'''

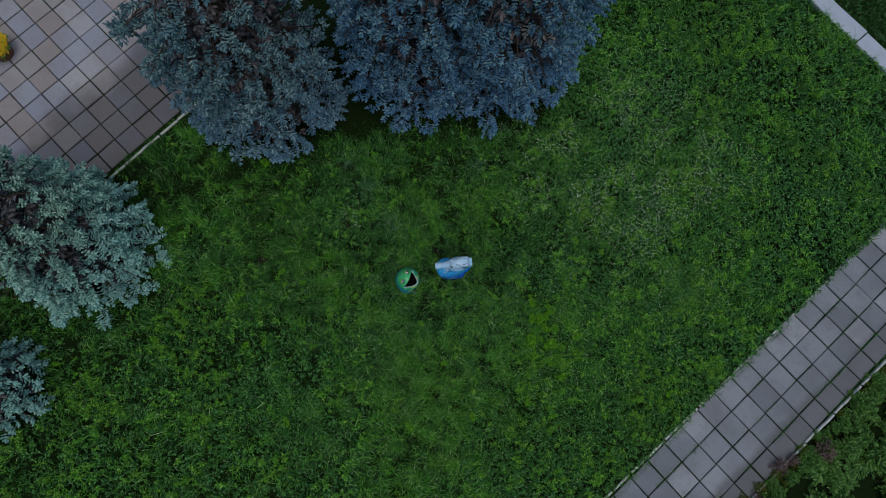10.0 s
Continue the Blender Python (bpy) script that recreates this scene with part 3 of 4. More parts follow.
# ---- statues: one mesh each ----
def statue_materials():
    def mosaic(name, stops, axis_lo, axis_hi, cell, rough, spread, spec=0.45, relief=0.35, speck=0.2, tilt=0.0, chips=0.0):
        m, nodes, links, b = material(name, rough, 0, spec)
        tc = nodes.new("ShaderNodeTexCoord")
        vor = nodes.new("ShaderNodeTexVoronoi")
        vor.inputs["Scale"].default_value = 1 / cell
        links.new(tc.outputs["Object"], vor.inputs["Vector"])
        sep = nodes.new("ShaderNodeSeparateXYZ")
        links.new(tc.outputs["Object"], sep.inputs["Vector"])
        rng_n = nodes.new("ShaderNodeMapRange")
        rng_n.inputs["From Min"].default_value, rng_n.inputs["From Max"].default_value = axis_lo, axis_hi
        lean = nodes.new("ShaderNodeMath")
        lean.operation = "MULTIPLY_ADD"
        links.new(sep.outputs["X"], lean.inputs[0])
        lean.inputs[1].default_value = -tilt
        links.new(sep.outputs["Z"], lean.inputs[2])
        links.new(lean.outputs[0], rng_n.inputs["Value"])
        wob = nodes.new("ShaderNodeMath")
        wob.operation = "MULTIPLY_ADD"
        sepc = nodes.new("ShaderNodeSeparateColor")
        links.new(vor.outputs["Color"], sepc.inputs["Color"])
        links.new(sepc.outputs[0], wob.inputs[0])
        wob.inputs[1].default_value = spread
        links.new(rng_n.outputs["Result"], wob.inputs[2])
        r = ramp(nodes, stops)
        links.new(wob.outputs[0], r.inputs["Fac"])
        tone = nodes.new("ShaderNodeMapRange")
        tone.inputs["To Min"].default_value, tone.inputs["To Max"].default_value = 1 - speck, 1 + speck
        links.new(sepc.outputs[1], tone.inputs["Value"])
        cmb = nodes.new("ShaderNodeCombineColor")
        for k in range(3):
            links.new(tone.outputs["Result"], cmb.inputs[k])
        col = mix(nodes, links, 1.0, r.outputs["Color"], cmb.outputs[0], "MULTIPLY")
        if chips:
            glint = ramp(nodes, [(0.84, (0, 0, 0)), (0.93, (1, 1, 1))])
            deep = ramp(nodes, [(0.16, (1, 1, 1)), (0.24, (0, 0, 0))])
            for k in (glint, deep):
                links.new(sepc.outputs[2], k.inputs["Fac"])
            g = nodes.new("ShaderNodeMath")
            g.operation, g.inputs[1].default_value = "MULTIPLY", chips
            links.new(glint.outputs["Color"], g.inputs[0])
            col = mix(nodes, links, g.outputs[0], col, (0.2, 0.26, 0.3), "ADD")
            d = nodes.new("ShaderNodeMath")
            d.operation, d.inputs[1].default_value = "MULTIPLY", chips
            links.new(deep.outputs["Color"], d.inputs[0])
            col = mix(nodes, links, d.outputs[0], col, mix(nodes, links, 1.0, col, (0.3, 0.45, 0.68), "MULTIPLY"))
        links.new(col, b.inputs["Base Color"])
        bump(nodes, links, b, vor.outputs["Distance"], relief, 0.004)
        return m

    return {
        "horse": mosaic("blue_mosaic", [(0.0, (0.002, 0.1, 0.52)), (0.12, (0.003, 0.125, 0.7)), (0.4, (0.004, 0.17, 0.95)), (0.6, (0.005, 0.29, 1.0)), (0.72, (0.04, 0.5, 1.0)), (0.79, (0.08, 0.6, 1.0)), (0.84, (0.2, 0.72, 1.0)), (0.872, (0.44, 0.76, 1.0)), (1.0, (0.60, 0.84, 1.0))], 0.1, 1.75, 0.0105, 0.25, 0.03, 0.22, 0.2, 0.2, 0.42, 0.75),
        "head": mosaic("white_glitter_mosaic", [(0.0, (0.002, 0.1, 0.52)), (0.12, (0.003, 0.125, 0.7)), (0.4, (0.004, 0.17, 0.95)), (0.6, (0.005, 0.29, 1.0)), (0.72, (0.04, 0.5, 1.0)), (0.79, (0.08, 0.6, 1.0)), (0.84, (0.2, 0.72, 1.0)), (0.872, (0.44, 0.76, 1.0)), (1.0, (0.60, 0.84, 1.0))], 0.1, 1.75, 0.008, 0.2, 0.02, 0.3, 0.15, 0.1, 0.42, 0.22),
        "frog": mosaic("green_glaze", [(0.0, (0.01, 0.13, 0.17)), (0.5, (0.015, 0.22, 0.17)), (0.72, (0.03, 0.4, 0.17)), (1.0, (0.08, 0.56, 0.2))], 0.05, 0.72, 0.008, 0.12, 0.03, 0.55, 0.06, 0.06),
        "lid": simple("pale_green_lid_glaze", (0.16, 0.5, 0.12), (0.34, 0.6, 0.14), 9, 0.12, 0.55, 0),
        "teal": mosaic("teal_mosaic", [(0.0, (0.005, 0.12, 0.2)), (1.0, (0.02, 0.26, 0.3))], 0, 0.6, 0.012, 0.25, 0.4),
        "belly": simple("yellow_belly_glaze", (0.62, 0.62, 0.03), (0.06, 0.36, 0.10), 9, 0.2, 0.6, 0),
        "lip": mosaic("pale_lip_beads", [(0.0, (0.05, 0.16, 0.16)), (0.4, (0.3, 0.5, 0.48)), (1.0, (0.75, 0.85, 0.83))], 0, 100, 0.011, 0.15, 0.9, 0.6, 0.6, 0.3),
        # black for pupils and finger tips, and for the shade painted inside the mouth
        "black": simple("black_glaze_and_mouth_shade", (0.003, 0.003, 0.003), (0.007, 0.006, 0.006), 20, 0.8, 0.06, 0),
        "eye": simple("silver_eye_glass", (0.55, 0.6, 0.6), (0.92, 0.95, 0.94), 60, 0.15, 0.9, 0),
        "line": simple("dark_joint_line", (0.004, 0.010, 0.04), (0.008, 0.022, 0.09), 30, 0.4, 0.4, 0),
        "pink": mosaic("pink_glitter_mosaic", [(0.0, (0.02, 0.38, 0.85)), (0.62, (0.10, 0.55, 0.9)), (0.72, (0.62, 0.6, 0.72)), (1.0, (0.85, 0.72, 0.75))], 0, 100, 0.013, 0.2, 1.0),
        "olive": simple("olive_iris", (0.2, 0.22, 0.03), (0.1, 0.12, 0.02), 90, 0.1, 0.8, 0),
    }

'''

REQUIREMENT => The data above should be repeated exactly, minus any pictures.

FULL SOLUTION =>
10.0 s
Continue the Blender Python (bpy) script that recreates this scene with part 3 of 4. More parts follow.
# ---- statues: one mesh each ----
def statue_materials():
    def mosaic(name, stops, axis_lo, axis_hi, cell, rough, spread, spec=0.45, relief=0.35, speck=0.2, tilt=0.0, chips=0.0):
        m, nodes, links, b = material(name, rough, 0, spec)
        tc = nodes.new("ShaderNodeTexCoord")
        vor = nodes.new("ShaderNodeTexVoronoi")
        vor.inputs["Scale"].default_value = 1 / cell
        links.new(tc.outputs["Object"], vor.inputs["Vector"])
        sep = nodes.new("ShaderNodeSeparateXYZ")
        links.new(tc.outputs["Object"], sep.inputs["Vector"])
        rng_n = nodes.new("ShaderNodeMapRange")
        rng_n.inputs["From Min"].default_value, rng_n.inputs["From Max"].default_value = axis_lo, axis_hi
        lean = nodes.new("ShaderNodeMath")
        lean.operation = "MULTIPLY_ADD"
        links.new(sep.outputs["X"], lean.inputs[0])
        lean.inputs[1].default_value = -tilt
        links.new(sep.outputs["Z"], lean.inputs[2])
        links.new(lean.outputs[0], rng_n.inputs["Value"])
        wob = nodes.new("ShaderNodeMath")
        wob.operation = "MULTIPLY_ADD"
        sepc = nodes.new("ShaderNodeSeparateColor")
        links.new(vor.outputs["Color"], sepc.inputs["Color"])
        links.new(sepc.outputs[0], wob.inputs[0])
        wob.inputs[1].default_value = spread
        links.new(rng_n.outputs["Result"], wob.inputs[2])
        r = ramp(nodes, stops)
        links.new(wob.outputs[0], r.inputs["Fac"])
        tone = nodes.new("ShaderNodeMapRange")
        tone.inputs["To Min"].default_value, tone.inputs["To Max"].default_value = 1 - speck, 1 + speck
        links.new(sepc.outputs[1], tone.inputs["Value"])
        cmb = nodes.new("ShaderNodeCombineColor")
        for k in range(3):
            links.new(tone.outputs["Result"], cmb.inputs[k])
        col = mix(nodes, links, 1.0, r.outputs["Color"], cmb.outputs[0], "MULTIPLY")
        if chips:
            glint = ramp(nodes, [(0.84, (0, 0, 0)), (0.93, (1, 1, 1))])
            deep = ramp(nodes, [(0.16, (1, 1, 1)), (0.24, (0, 0, 0))])
            for k in (glint, deep):
                links.new(sepc.outputs[2], k.inputs["Fac"])
            g = nodes.new("ShaderNodeMath")
            g.operation, g.inputs[1].default_value = "MULTIPLY", chips
            links.new(glint.outputs["Color"], g.inputs[0])
            col = mix(nodes, links, g.outputs[0], col, (0.2, 0.26, 0.3), "ADD")
            d = nodes.new("ShaderNodeMath")
            d.operation, d.inputs[1].default_value = "MULTIPLY", chips
            links.new(deep.outputs["Color"], d.inputs[0])
            col = mix(nodes, links, d.outputs[0], col, mix(nodes, links, 1.0, col, (0.3, 0.45, 0.68), "MULTIPLY"))
        links.new(col, b.inputs["Base Color"])
        bump(nodes, links, b, vor.outputs["Distance"], relief, 0.004)
        return m

    return {
        "horse": mosaic("blue_mosaic", [(0.0, (0.002, 0.1, 0.52)), (0.12, (0.003, 0.125, 0.7)), (0.4, (0.004, 0.17, 0.95)), (0.6, (0.005, 0.29, 1.0)), (0.72, (0.04, 0.5, 1.0)), (0.79, (0.08, 0.6, 1.0)), (0.84, (0.2, 0.72, 1.0)), (0.872, (0.44, 0.76, 1.0)), (1.0, (0.60, 0.84, 1.0))], 0.1, 1.75, 0.0105, 0.25, 0.03, 0.22, 0.2, 0.2, 0.42, 0.75),
        "head": mosaic("white_glitter_mosaic", [(0.0, (0.002, 0.1, 0.52)), (0.12, (0.003, 0.125, 0.7)), (0.4, (0.004, 0.17, 0.95)), (0.6, (0.005, 0.29, 1.0)), (0.72, (0.04, 0.5, 1.0)), (0.79, (0.08, 0.6, 1.0)), (0.84, (0.2, 0.72, 1.0)), (0.872, (0.44, 0.76, 1.0)), (1.0, (0.60, 0.84, 1.0))], 0.1, 1.75, 0.008, 0.2, 0.02, 0.3, 0.15, 0.1, 0.42, 0.22),
        "frog": mosaic("green_glaze", [(0.0, (0.01, 0.13, 0.17)), (0.5, (0.015, 0.22, 0.17)), (0.72, (0.03, 0.4, 0.17)), (1.0, (0.08, 0.56, 0.2))], 0.05, 0.72, 0.008, 0.12, 0.03, 0.55, 0.06, 0.06),
        "lid": simple("pale_green_lid_glaze", (0.16, 0.5, 0.12), (0.34, 0.6, 0.14), 9, 0.12, 0.55, 0),
        "teal": mosaic("teal_mosaic", [(0.0, (0.005, 0.12, 0.2)), (1.0, (0.02, 0.26, 0.3))], 0, 0.6, 0.012, 0.25, 0.4),
        "belly": simple("yellow_belly_glaze", (0.62, 0.62, 0.03), (0.06, 0.36, 0.10), 9, 0.2, 0.6, 0),
        "lip": mosaic("pale_lip_beads", [(0.0, (0.05, 0.16, 0.16)), (0.4, (0.3, 0.5, 0.48)), (1.0, (0.75, 0.85, 0.83))], 0, 100, 0.011, 0.15, 0.9, 0.6, 0.6, 0.3),
        # black for pupils and finger tips, and for the shade painted inside the mouth
        "black": simple("black_glaze_and_mouth_shade", (0.003, 0.003, 0.003), (0.007, 0.006, 0.006), 20, 0.8, 0.06, 0),
        "eye": simple("silver_eye_glass", (0.55, 0.6, 0.6), (0.92, 0.95, 0.94), 60, 0.15, 0.9, 0),
        "line": simple("dark_joint_line", (0.004, 0.010, 0.04), (0.008, 0.022, 0.09), 30, 0.4, 0.4, 0),
        "pink": mosaic("pink_glitter_mosaic", [(0.0, (0.02, 0.38, 0.85)), (0.62, (0.10, 0.55, 0.9)), (0.72, (0.62, 0.6, 0.72)), (1.0, (0.85, 0.72, 0.75))], 0, 100, 0.013, 0.2, 1.0),
        "olive": simple("olive_iris", (0.2, 0.22, 0.03), (0.1, 0.12, 0.02), 90, 0.1, 0.8, 0),
    }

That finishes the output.